According to Walsh, the researcher, in the 1950s the house was owned by Charles W. Danis Sr. and his wife Elizabeth S. Danis. Charles Danis was chairman of the preeminent building and highway construction company Danis Industries, founded by his father B.G. Danis. His company was the contractor for many buildings in the region and in Dayton, including several designed by Schenck and Williams, such as Hawthorn Hill and the Engineers Club of Dayton.

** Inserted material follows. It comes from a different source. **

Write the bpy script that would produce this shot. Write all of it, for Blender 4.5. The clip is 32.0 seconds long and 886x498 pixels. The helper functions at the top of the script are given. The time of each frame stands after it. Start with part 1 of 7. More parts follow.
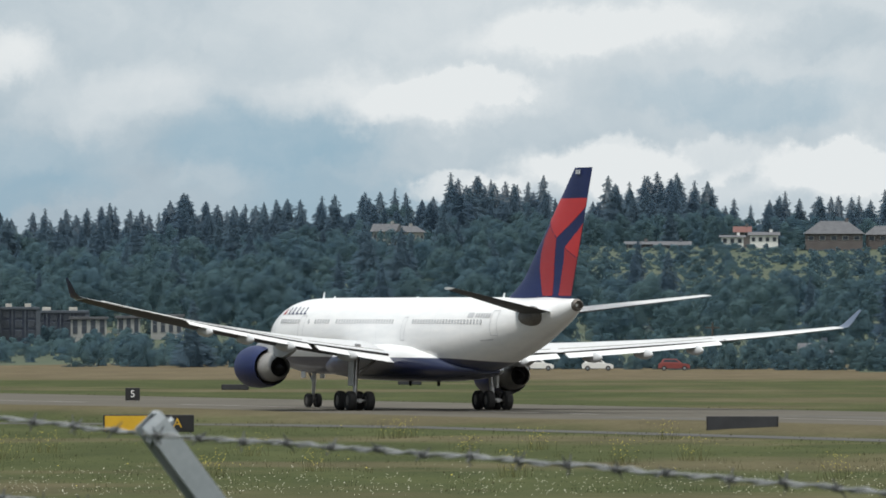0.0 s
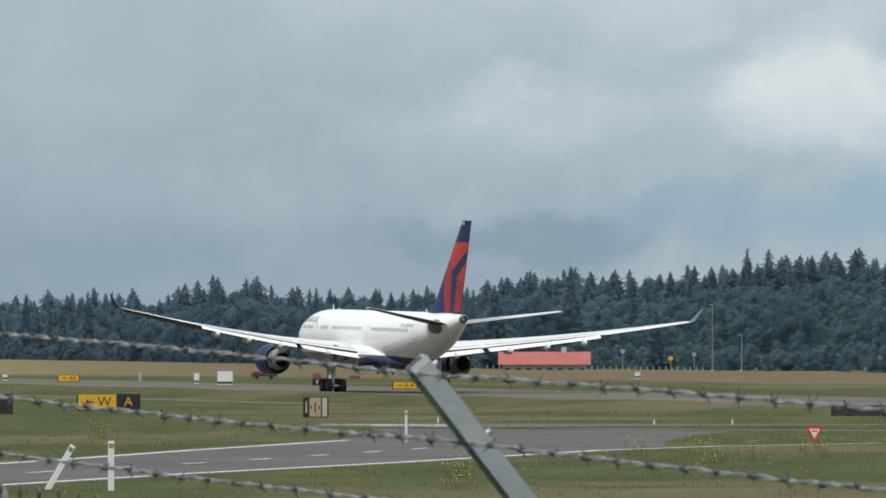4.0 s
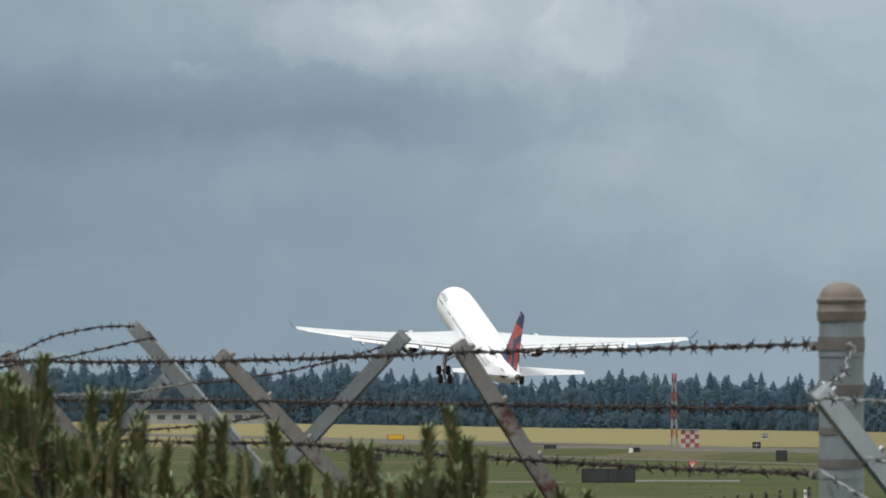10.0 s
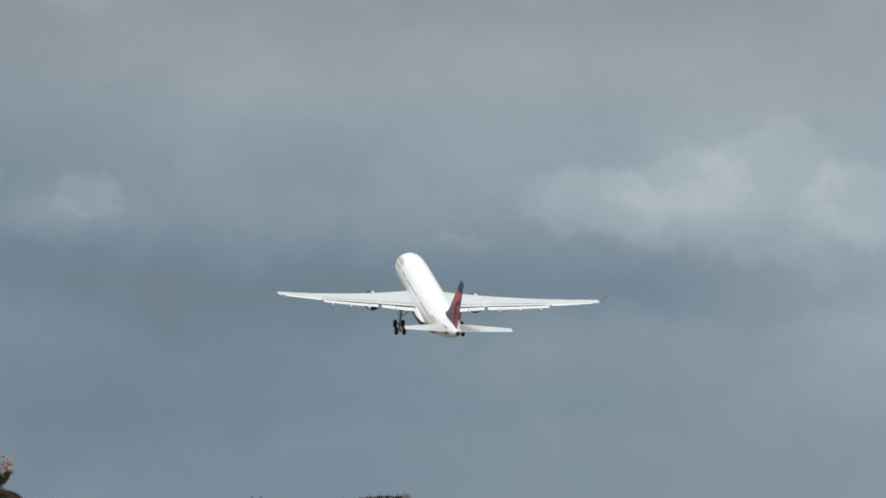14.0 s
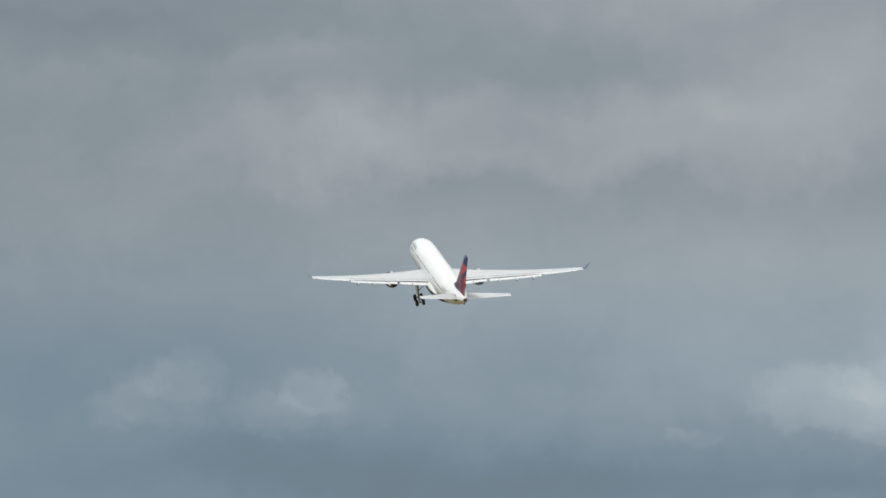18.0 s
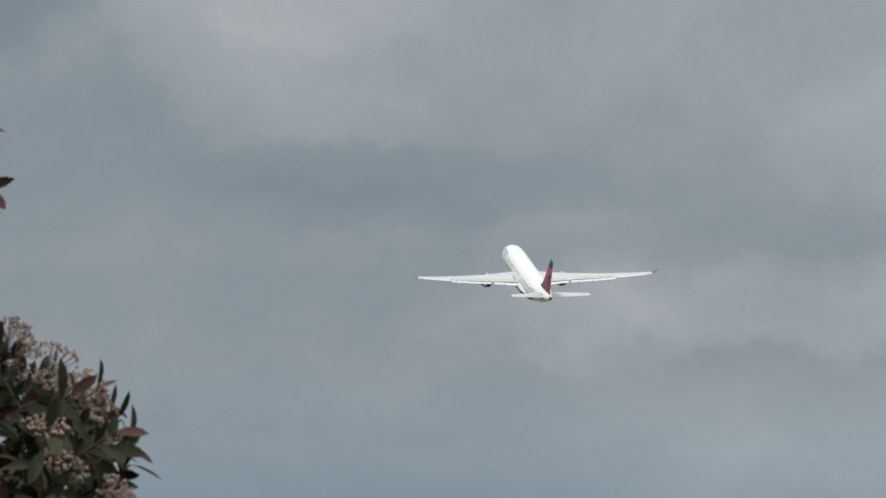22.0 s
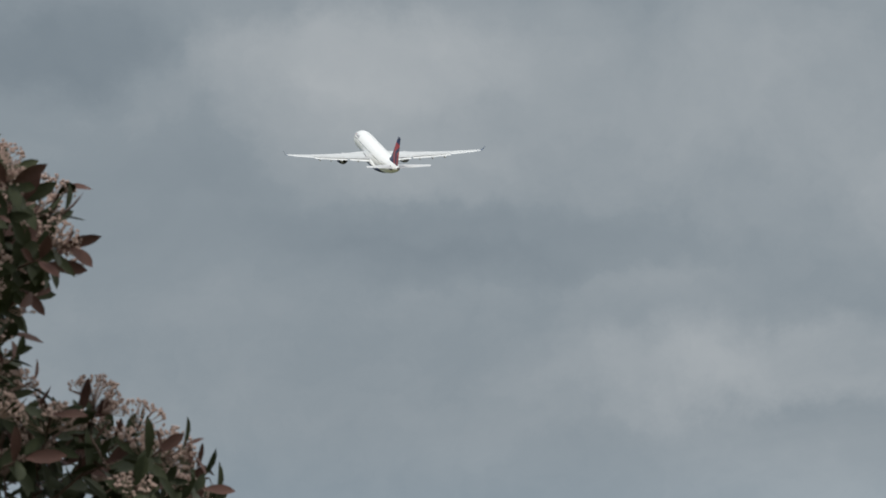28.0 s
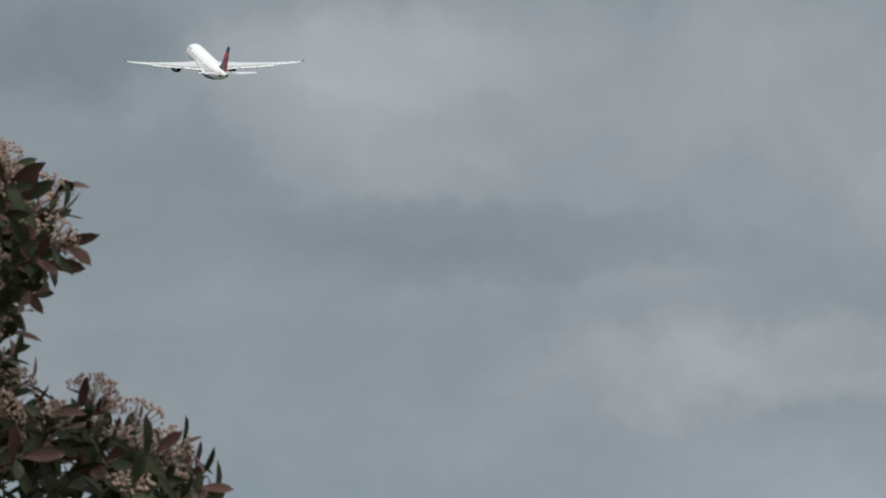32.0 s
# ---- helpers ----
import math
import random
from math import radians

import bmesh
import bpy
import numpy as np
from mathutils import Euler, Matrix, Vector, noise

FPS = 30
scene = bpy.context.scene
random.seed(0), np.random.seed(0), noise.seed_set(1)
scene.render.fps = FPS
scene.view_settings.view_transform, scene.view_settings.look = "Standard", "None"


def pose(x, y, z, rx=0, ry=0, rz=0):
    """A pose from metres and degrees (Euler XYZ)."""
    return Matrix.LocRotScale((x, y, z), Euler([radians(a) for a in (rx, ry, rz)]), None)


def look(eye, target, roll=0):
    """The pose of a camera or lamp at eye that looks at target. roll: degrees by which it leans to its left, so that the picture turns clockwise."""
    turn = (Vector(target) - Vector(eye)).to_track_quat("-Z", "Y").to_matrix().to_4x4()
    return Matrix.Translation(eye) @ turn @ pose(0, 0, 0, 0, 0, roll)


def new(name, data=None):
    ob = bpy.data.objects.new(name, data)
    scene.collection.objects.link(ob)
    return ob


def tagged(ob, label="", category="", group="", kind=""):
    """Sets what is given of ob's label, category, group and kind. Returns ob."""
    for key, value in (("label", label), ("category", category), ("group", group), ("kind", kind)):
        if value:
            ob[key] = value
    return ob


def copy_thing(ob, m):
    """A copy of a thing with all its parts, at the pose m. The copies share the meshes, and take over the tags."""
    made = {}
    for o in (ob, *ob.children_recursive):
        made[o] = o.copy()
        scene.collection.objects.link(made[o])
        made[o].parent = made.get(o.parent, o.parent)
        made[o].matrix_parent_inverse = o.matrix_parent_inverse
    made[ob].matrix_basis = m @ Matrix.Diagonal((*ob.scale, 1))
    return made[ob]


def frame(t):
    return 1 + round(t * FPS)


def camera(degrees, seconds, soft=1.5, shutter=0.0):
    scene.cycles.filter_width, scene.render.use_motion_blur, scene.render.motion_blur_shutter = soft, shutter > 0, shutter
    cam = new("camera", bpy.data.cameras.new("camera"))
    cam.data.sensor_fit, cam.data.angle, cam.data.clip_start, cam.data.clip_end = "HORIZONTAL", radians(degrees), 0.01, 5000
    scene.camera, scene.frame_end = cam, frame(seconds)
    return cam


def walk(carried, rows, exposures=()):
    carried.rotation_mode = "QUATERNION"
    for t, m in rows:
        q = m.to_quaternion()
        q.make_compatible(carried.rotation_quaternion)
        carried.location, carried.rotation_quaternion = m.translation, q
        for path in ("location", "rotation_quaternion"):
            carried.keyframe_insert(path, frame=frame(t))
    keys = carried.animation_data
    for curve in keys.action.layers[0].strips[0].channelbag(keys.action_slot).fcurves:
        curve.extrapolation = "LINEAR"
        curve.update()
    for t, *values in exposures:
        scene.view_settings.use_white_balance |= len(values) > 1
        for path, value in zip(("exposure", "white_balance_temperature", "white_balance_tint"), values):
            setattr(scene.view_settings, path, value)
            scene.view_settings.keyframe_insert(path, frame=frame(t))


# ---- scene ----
cam = camera(5.325, 32.0, soft=1.7)
# a long lens focused on the airliner, with a pupil of six millimetres
cam.data.dof.use_dof, cam.data.dof.focus_distance, cam.data.dof.aperture_fstop = True, 900.0, cam.data.lens / 6.0
EYE = 6.68  # the lens above the airfield, from the bank behind the fence
VIEW = [  # seconds, bearing to the left of the first view, tilt upwards
    (0, 0.000, 0.411), (0.5, 0.992, 0.421), (1, 1.852, 0.424), (1.5, 2.698, 0.438), (2, 3.592, 0.441),
    (2.5, 4.333, 0.441), (3, 4.992, 0.451), (3.5, 5.662, 0.458), (4, 6.270, 0.458), (4.5, 6.868, 0.468),
    (6.5, 8.942, 0.479), (7, 9.434, 0.482), (7.5, 9.985, 0.492), (8, 10.461, 0.496), (8.5, 10.892, 0.506),
    (9, 11.392, 0.526), (9.5, 11.783, 0.584), (10, 12.085, 0.903), (10.5, 12.326, 1.114), (11, 12.503, 1.121),
    (11.5, 12.717, 1.206), (12, 12.911, 1.417), (12.5, 13.132, 1.610), (13, 13.356, 1.784), (13.5, 13.536, 1.862),
    (14, 13.699, 1.930), (14.5, 13.876, 2.089), (16.5, 14.556, 2.745), (17, 14.651, 2.919), (17.5, 14.794, 3.021),
    (18, 15.059, 3.109), (18.5, 15.416, 3.255), (19, 15.698, 3.354), (19.5, 15.871, 3.473), (20, 16.061, 3.578),
    (20.5, 16.218, 3.738), (21, 16.340, 3.887), (21.5, 16.503, 4.023), (22, 16.670, 4.139), (22.5, 16.806, 4.275),
    (23, 16.928, 4.363), (23.5, 17.006, 4.458), (24, 17.061, 4.509), (24.5, 17.095, 4.519), (25, 17.122, 4.519),
    (25.5, 17.152, 4.526), (27.5, 17.207, 4.506), (28, 17.193, 4.485), (28.5, 17.193, 4.479), (29, 17.193, 4.479),
    (29.5, 17.190, 4.475), (30, 17.190, 4.475), (30.5, 17.190, 4.475), (31, 17.183, 4.475), (31.5, 17.183, 4.475),
    (32, 17.183, 4.475),
]
walk(cam, [(t, pose(0, 0, EYE, 90 + tilt, 0, turn)) for t, turn, tilt in VIEW],
     exposures=[(0, 0.0), (9.4, 0.03), (11.0, -0.12), (13.0, -0.24), (14.0, -0.27), (32, -0.27)])

# ---- light ----
SUN_UP, SUN_TURN = 62, 128  # the sun stands high, behind and to the left of the lens
sun = new("sun", bpy.data.lights.new("sun", "SUN"))
sun.data.energy, sun.data.angle, sun.data.color = 2.7, radians(8), (1.0, 0.95, 0.87)
_a = radians(SUN_TURN)
sun.matrix_world = look((-math.sin(_a) * 100, math.cos(_a) * 100, 100 * math.tan(radians(SUN_UP))), (0, 0, 0))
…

He received the Spirit of America Heritage Award in 1975 from Junior Achievement of Dayton and Miami Valley at a dinner attended by 1,200, according to a page-21 article in The Journal Herald on May 1, 1975. He retired from the company in 1983 and died in 1996 at the age of 80. According to an Aug. 5, 2003 Dayton Daily News page-10 article by Sean Strader, Elizabeth Danis, a teacher for many years, was a member of the Dayton Catholic Women’s Club, Dayton Garden Club, and the Dayton Women’s Club. She died in 2003 at the age of 85.

In the 1970s, according to researcher Walsh, the house was owned by John H. Dirck. Dirck was assistant vice president of data processing programming at Citizens Federal Savings and Loan Association. A 1987 Dayton Daily News article said he performed on weekends in the Columbus area with Columbus WCMH-TV Channel 4 newscaster Joe Dirck in a group called The Pink Flamingoes.

Inside, the house has 11 rooms, which include five bedrooms and three bathrooms, a great room with a large fireplace, an office with built-in book shelves, a dining room with built-in display and storage cabinets, a breakfast room, a sunroom, and a full kitchen with a butler's nook.

In 1978 the house was listed on the Ohio Historic Inventory maintained by the Ohio Historic Preservation Office.

The house had a number of owners over the years, fell into disrepair, was cosmetically rehabbed by house flippers who purchased it after foreclosure, and today is owned by Steven and Mary Solomon.

Due to the restoration efforts of the Solomons, the house was selected by Preservation Dayton Inc. for its Excellence in Historic Preservation Award in 2020. The house and the Solomons were featured as the cover story on six pages in the May 5, 2021 Distinctive Homes supplement of The Oakwood Register.